• [Task brief]
Bring together all lines of the material below that contain the string "name".

-- Begin Supplied material --

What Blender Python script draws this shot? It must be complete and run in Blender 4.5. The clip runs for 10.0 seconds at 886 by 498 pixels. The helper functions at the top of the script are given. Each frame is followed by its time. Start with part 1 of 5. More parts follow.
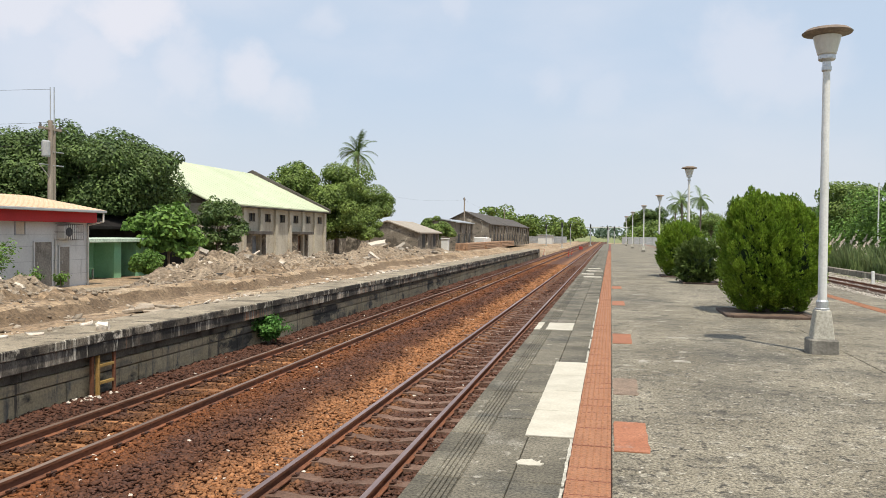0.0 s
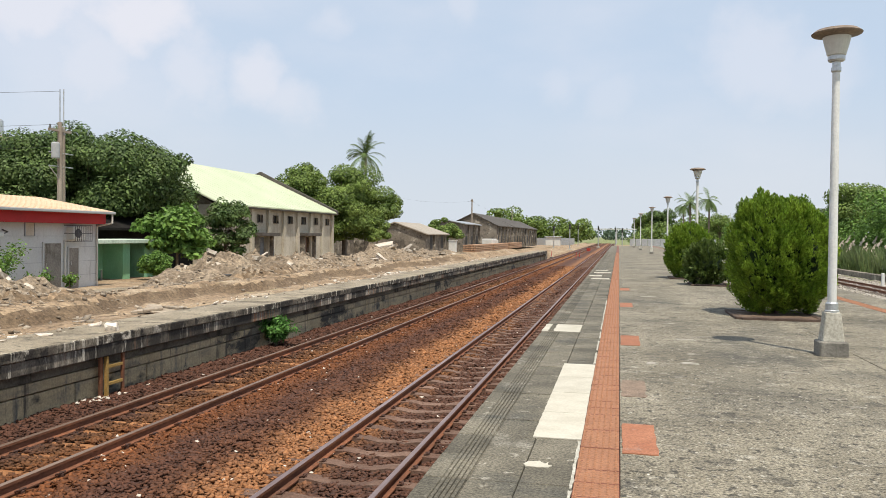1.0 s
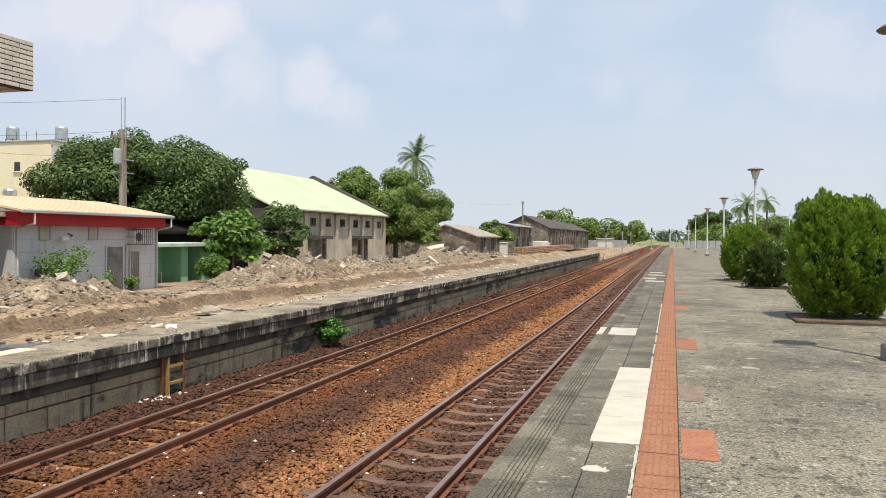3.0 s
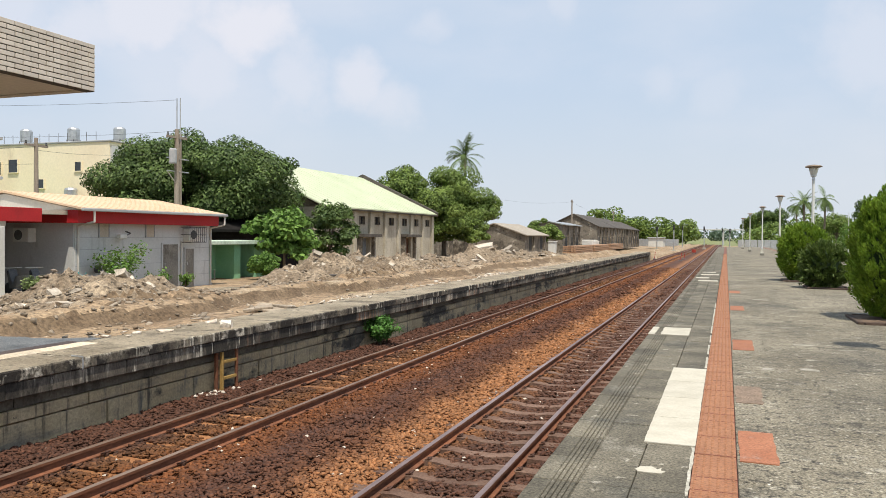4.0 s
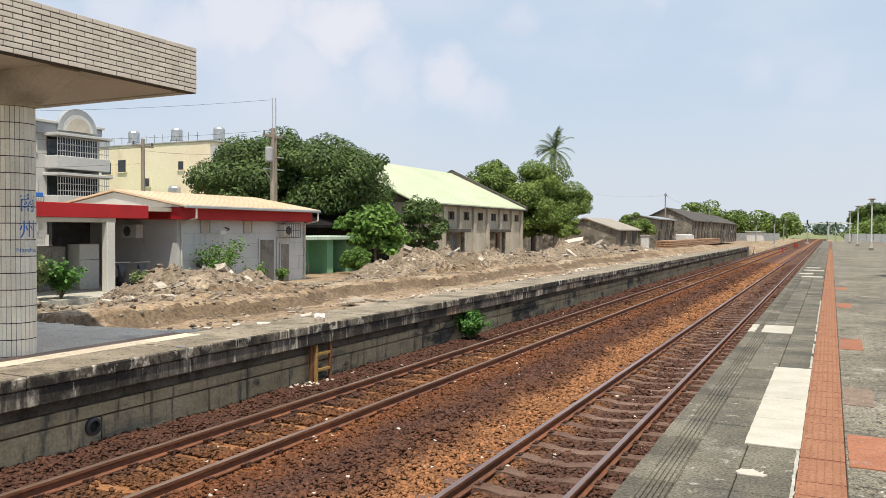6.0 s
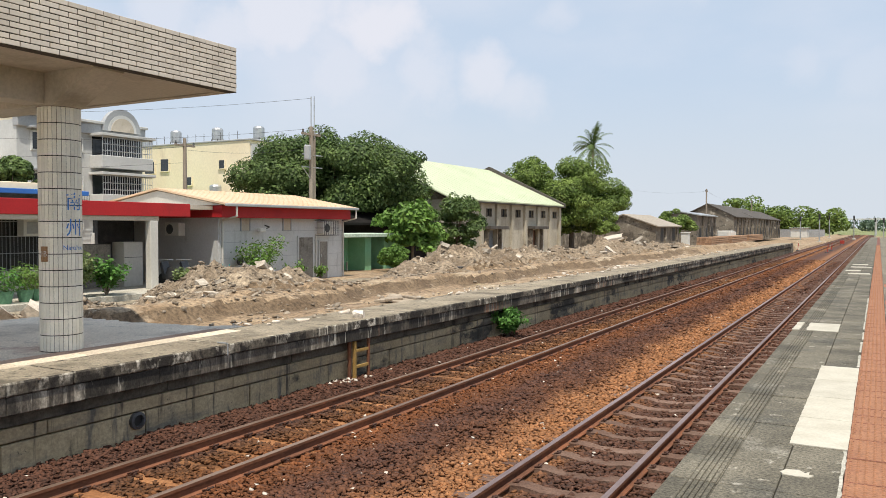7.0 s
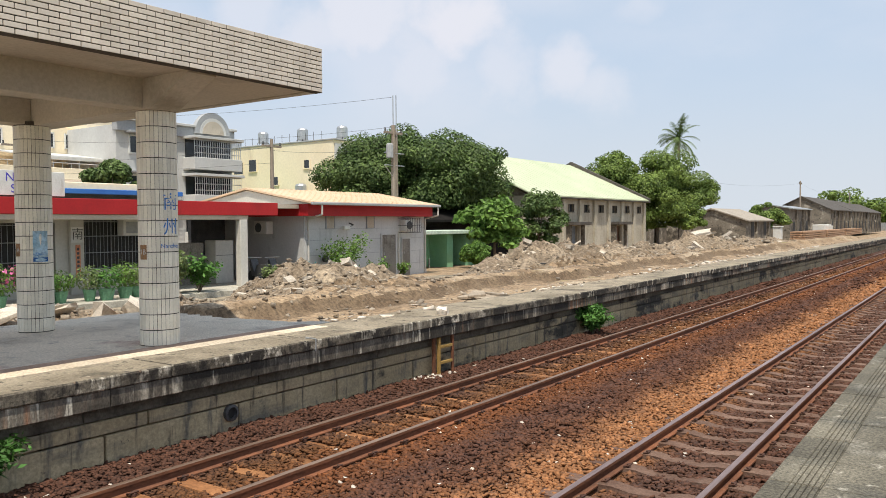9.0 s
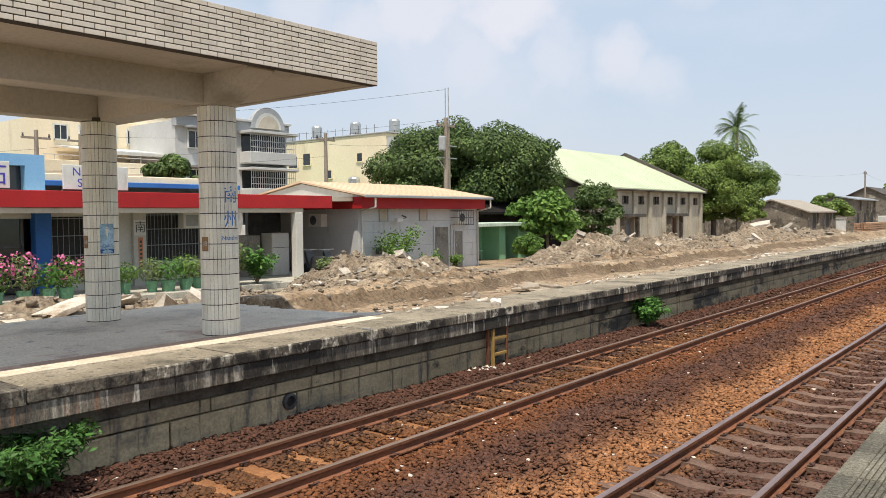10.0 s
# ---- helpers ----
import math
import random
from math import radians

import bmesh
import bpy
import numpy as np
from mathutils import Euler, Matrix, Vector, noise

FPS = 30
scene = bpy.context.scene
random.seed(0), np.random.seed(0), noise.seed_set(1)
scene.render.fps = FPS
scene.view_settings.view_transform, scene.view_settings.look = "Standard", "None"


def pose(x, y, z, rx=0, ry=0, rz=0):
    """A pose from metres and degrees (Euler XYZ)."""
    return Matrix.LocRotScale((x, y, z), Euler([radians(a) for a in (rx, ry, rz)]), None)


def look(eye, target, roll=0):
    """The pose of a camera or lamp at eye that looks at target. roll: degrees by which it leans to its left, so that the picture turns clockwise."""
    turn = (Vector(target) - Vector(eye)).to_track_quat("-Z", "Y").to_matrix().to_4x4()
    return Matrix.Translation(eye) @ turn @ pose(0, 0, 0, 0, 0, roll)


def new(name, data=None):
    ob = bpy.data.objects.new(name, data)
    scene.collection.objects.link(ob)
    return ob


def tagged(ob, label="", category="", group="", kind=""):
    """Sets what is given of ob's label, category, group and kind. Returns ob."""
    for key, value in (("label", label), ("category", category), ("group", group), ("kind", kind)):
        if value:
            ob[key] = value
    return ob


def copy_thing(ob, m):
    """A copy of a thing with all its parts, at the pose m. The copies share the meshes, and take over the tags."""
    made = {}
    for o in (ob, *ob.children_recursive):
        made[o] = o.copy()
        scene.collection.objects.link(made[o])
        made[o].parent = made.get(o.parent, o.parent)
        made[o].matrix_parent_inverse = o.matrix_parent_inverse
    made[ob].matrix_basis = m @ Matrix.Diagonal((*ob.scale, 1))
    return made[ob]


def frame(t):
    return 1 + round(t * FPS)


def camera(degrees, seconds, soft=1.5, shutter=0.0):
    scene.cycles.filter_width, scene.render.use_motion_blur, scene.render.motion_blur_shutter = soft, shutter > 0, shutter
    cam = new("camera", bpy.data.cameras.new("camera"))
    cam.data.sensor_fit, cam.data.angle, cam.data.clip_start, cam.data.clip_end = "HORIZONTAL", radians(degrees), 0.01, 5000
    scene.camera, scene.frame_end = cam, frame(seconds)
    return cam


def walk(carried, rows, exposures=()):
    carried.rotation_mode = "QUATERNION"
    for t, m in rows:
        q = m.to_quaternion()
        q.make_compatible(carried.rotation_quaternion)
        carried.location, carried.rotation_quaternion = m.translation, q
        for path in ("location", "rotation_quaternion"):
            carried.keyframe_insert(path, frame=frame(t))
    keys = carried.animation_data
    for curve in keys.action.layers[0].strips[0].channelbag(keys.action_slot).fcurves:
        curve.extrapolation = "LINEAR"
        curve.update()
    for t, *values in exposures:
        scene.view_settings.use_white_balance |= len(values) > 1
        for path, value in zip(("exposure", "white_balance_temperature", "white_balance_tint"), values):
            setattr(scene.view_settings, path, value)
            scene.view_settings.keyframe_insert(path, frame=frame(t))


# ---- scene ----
cam = camera(58.98, 10.0, soft=0.7)
PATH = [
    (0, pose(1.300, 0.002, 1.664, 88.87, -0.53, 12.11)),
    (0.5, pose(1.295, 0.001, 1.667, 88.90, -0.49, 12.37)),
    (1, pose(1.297, 0.008, 1.661, 88.98, -0.57, 12.66)),
    (1.5, pose(1.291, 0.002, 1.662, 89.06, -0.55, 13.06)),
    (2, pose(1.286, -0.009, 1.664, 89.10, -0.45, 13.70)),
    (2.5, pose(1.276, -0.020, 1.668, 89.11, -0.36, 14.86)),
    (4, pose(1.225, -0.012, 1.652, 89.00, -0.49, 19.86)),
    (4.5, pose(1.209, -0.009, 1.650, 88.81, -0.44, 21.72)),
    (5, pose(1.203, -0.004, 1.647, 88.74, -0.41, 23.50)),
    (5.5, pose(1.206, -0.009, 1.650, 88.69, -0.34, 25.02)),
    (7, pose(1.197, 0.006, 1.644, 88.38, -0.10, 29.09)),
    (7.5, pose(1.192, 0.004, 1.642, 88.33, 0.06, 30.70)),
    (8, pose(1.184, 0.006, 1.643, 88.28, 0.15, 32.20)),
    (8.5, pose(1.169, 0.001, 1.639, 88.24, 0.24, 33.58)),
    (9, pose(1.149, 0.007, 1.636, 88.16, 0.42, 35.00)),
    (9.5, pose(1.125, -0.001, 1.638, 87.94, 0.47, 36.75)),
    (10, pose(1.131, -0.043, 1.624, 87.65, 0.60, 38.77)),
]
walk(cam, PATH)

# ---- world, sun, exposure ----
SUN_WAY = Vector((0.225, -0.32, 0.93)).normalized()      # towards the sun
SUN_EL = math.asin(SUN_WAY.z)
SUN_AZ = math.atan2(SUN_WAY.x, SUN_WAY.y)
world = bpy.data.worlds.new("world")
scene.world = world
world.use_nodes = True
wn, wl = world.node_tree.nodes, world.node_tree.links
wn.clear()
w_out = wn.new("ShaderNodeOutputWorld")
w_bg = wn.new("ShaderNodeBackground")
w_bg.inputs["Strength"].default_value = 0.1
w_sky = wn.new("ShaderNodeTexSky")
w_sky.sky_type = 'NISHITA'
w_sky.sun_disc = False
w_sky.sun_elevation, w_sky.sun_rotation = SUN_EL, SUN_AZ
w_sky.air_density, w_sky.dust_density, w_sky.ozone_density = 1.0, 2.5, 1.5
PUFFS = [(34.2, 14.2, 3.7, 0.8), (36.5, 11.6, 4.2, 0.55), (31.0, 11.0, 3.6, 0.5), (26.0, 11.0, 2.6, 0.62), (23.8, 9.6, 2.4, 0.5), (41.0, 15.0, 4.2, 0.7), (44.5, 13.4, 3.6, 0.6),
         (21.0, 15.2, 2.4, 0.35), (4.5, 10.8, 2.0, 0.3), (11.5, 16.6, 1.8, 0.35), (-8.8, 12.0, 4.0, 0.4), (-12.5, 10.5, 3.2, 0.35), (0.5, 10.2, 2.4, 0.25), (48.5, 14.0, 4.0, 0.5)]
w_tc = wn.new("ShaderNodeTexCoord")
w_map = wn.new("ShaderNodeMapping")
w_map.inputs["Scale"].default_value = (1.0, 1.0, 2.3)
w_map.inputs["Location"].default_value = (0.35, 0.1, 0.0)
w_n = wn.new("ShaderNodeTexNoise")
w_n.inputs["Scale"].default_value = 2.1
w_n.inputs["Detail"].default_value = 7
w_n.inputs["Roughness"].default_value = 0.52
w_r = wn.new("ShaderNodeMapRange")
w_r.interpolation_type = 'SMOOTHSTEP'
w_r.inputs["From Min"].default_value, w_r.inputs["From Max"].default_value = 0.44, 0.74
w_r.inputs["To Min"].default_value, w_r.inputs["To Max"].default_value = 0.0, 0.42
w_haze = wn.new("ShaderNodeMix")
w_haze.data_type = 'RGBA'
w_haze.inputs[0].default_value = 0.8
w_haze.inputs[7].default_value = (6.4, 7.65, 9.3, 1)
w_mix = wn.new("ShaderNodeMix")
w_mix.data_type = 'RGBA'
w_mix.inputs[7].default_value = (8.6, 8.5, 9.1, 1)
wl.new(w_tc.outputs["Generated"], w_map.inputs["Vector"])
wl.new(w_map.outputs[0], w_n.inputs["Vector"])
wl.new(w_n.outputs["Fac"], w_r.inputs["Value"])
wl.new(w_sky.outputs[0], w_haze.inputs[6])
wl.new(w_haze.outputs[2], w_mix.inputs[6])


def sky_math(kind, a, b):
    q = wn.new("ShaderNodeMath")
    q.operation = kind
    for sock, v in zip(q.inputs, (a, b)):
        if isinstance(v, (int, float)):
            sock.default_value = v
        else:
            wl.new(v, sock)
    return q.outputs[0]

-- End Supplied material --

• [Complete response]
def new(name, data=None):
    ob = bpy.data.objects.new(name, data)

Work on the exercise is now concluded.